Bu tehlikeli bağlamda, Şanghay İşbirliği Örgütü (ŞİÖ) ve BRICS gibi kurumlar ileriye dönük güvenilir bir yol sunabilir. Her ikisi de Hindistan ve Pakistan'ı üye olarak kabul ediyor ve bu da en azından resmi bir arabuluculuk olasılığı yaratıyor. Dolayısıyla, Washington'un müdahaleleri şimdiye kadar pek bir sonuç vermemiş olsa da, çok kutuplu bir diplomatik yapı gerilimi azaltmak için devreye girebilir. Delhi ve İslamabad her sel ve kuraklığı güvenlikleştirme yoluna devam ederse, bu durum Avrasya genelinde istikrarsızlığa yol açma riskiyle karşı karşıya kalacaktır.
Özetle, hidropolitika tali bir konu değil, Hindistan-Pakistan düşmanlığının temel itici gücüdür. Son sellerin Hindistan'ın mühendislik kararlarının mı yoksa doğanın gazabının mı sonucu olduğu ise neredeyse ikinci plandadır.
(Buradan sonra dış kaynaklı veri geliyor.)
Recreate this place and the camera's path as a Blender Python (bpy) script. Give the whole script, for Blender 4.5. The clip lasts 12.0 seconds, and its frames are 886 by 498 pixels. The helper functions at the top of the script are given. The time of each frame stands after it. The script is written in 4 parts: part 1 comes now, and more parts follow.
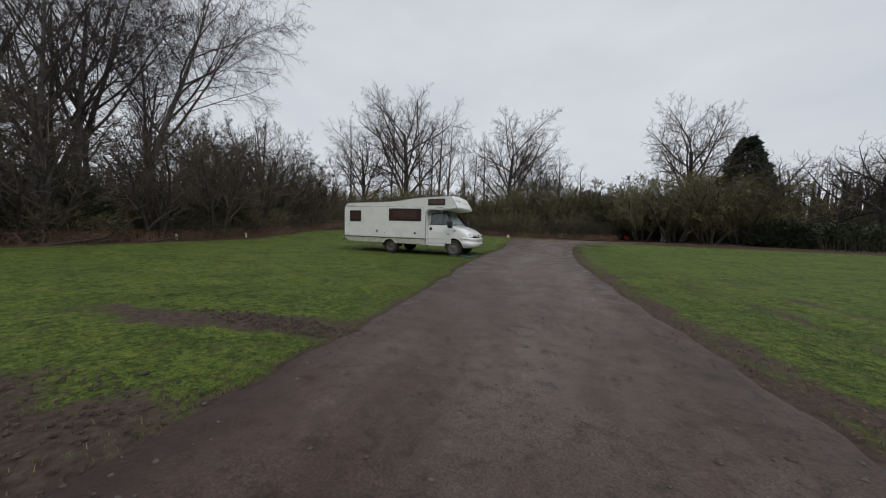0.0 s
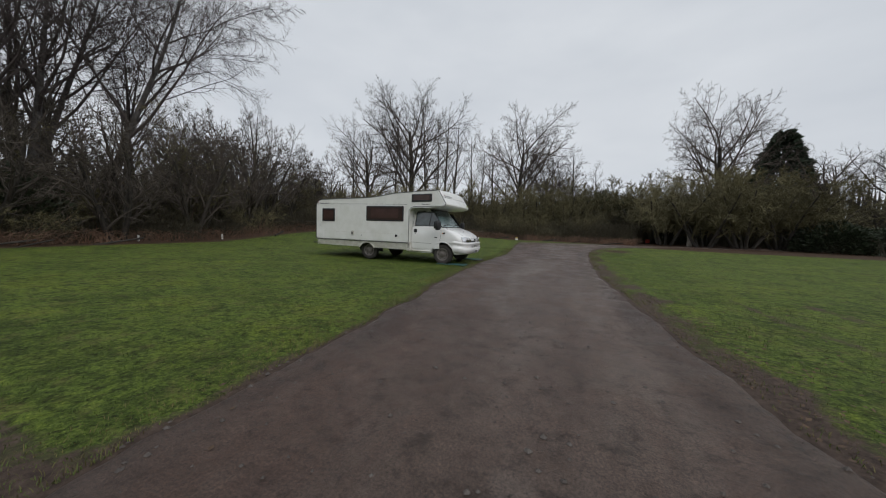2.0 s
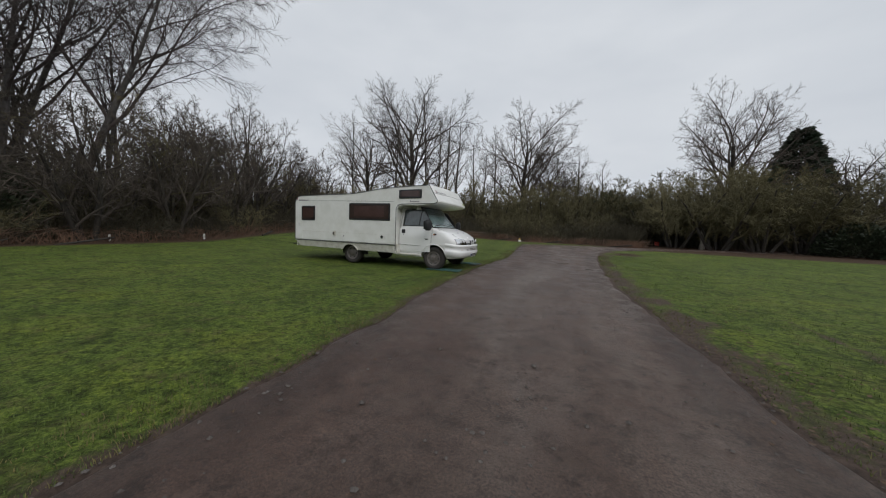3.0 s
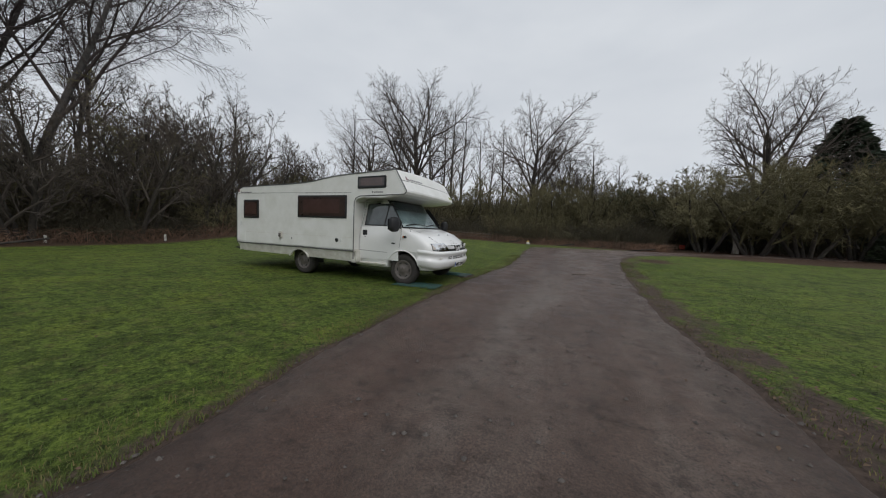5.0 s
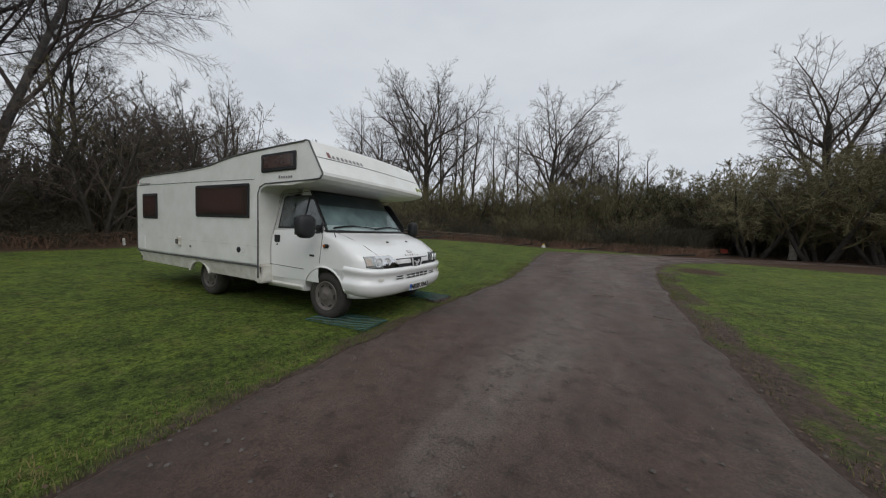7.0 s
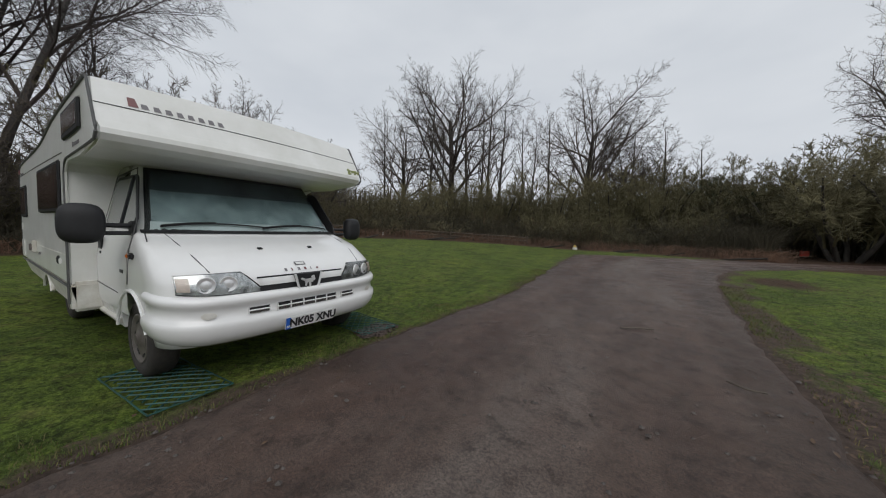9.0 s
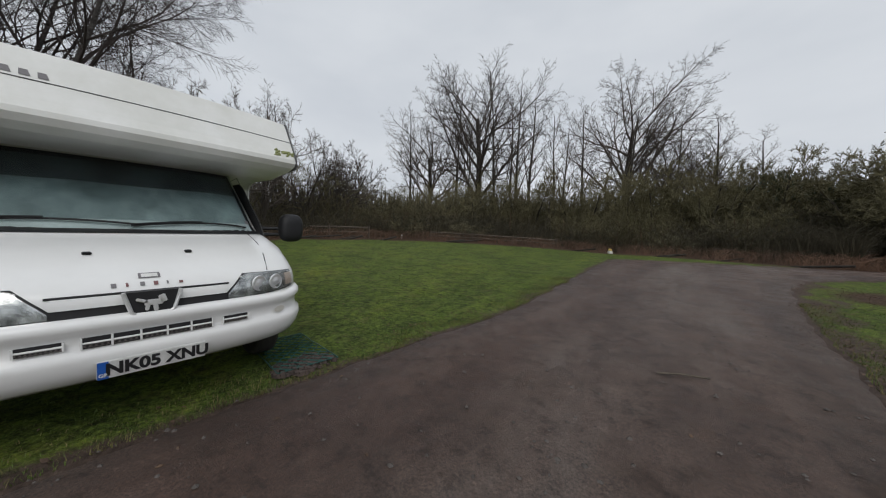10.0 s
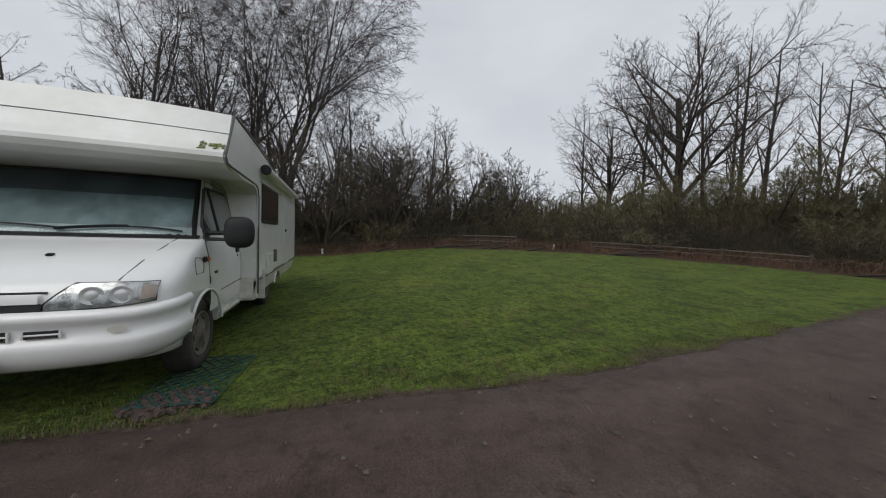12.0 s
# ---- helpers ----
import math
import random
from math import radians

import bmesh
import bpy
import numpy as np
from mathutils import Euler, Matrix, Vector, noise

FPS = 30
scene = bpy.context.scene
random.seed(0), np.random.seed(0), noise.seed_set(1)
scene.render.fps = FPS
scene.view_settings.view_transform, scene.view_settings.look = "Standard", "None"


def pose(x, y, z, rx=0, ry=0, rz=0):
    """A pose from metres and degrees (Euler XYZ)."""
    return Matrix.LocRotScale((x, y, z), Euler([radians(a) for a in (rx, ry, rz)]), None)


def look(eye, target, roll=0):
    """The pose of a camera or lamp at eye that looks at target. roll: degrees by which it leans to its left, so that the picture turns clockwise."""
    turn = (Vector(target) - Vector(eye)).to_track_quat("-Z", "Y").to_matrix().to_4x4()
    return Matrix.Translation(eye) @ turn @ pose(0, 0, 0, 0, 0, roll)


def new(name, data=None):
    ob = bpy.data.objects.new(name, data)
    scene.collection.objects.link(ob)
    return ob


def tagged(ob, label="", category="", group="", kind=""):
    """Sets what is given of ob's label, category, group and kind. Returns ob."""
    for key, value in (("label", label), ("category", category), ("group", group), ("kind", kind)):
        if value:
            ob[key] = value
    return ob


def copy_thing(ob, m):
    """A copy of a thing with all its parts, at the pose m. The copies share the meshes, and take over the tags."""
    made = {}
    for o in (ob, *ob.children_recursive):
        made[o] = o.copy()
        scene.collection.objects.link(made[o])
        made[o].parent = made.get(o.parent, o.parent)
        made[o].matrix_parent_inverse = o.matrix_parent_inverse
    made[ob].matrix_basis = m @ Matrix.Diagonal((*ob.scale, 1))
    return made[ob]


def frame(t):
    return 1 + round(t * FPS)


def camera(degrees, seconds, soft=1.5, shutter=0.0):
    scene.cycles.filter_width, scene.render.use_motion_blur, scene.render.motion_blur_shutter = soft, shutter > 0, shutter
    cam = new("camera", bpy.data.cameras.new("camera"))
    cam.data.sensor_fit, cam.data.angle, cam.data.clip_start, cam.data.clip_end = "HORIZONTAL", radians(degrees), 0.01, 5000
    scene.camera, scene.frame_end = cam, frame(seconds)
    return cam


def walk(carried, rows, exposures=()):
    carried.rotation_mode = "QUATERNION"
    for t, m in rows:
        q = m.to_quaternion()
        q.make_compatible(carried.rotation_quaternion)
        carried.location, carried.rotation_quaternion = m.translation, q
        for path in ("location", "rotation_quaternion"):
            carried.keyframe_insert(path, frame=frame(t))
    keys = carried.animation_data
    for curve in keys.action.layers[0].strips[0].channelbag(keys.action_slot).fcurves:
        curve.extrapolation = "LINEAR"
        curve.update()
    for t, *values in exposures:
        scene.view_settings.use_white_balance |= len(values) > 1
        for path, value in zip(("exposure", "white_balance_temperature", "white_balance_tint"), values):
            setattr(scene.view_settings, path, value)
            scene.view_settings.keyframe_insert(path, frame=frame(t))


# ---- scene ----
cam = camera(108.9, 12.0, soft=1.1)

PATH = [
    (0, (2.797, -13.448, 1.217), (2.145, -11.563, 1.075), 1.59),
    (0.5, (2.785, -12.835, 1.214), (2.125, -10.953, 1.070), 1.67),
    (1, (2.785, -12.195, 1.223), (2.107, -10.319, 1.086), 1.68),
    (1.5, (2.809, -11.559, 1.228), (2.108, -9.691, 1.091), 1.79),
    (2, (2.789, -10.906, 1.236), (2.070, -9.044, 1.102), 1.82),
    (2.5, (2.780, -10.244, 1.235), (2.047, -8.388, 1.101), 1.88),
    (3, (2.648, -9.572, 1.237), (1.910, -7.717, 1.107), 2.13),
    (3.5, (2.503, -8.717, 1.241), (1.748, -6.869, 1.113), 2.05),
    (5.5, (2.454, -6.345, 1.267), (1.620, -4.531, 1.142), 2.35),
    (6, (2.386, -5.584, 1.289), (1.500, -3.795, 1.162), 2.05),
    (6.5, (2.399, -4.939, 1.318), (1.505, -3.154, 1.193), 2.06),
    (7, (2.421, -4.240, 1.337), (1.517, -2.460, 1.216), 2.18),
    (9, (2.559, -1.835, 1.341), (1.466, -0.165, 1.221), 1.70),
    (9.5, (2.484, -1.041, 1.310), (1.334, 0.591, 1.189), 1.32),
    (10, (2.519, -0.398, 1.323), (1.262, 1.154, 1.212), 1.68),
    (10.5, (2.672, 0.220, 1.330), (1.218, 1.590, 1.234), 1.48),
    (11, (2.632, 0.855, 1.322), (0.951, 1.935, 1.239), 1.79),
    (11.5, (2.584, 1.452, 1.321), (0.729, 2.195, 1.236), 1.85),
    (12, (2.523, 2.215, 1.334), (0.633, 2.864, 1.254), 1.80),
]
walk(cam, [(t, look(e, g, r)) for t, e, g, r in PATH])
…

Algılar önemlidir ve Güney Asya'da algılar öldürür.
Yazar: Uriel Araujo, Antropoloji alanında doktora yapmış, etnik ve dini çatışmalar konusunda uzmanlaşmış, jeopolitik dinamikler ve kültürel etkileşimler üzerine kapsamlı araştırmalar yapan bir sosyal bilimcidir.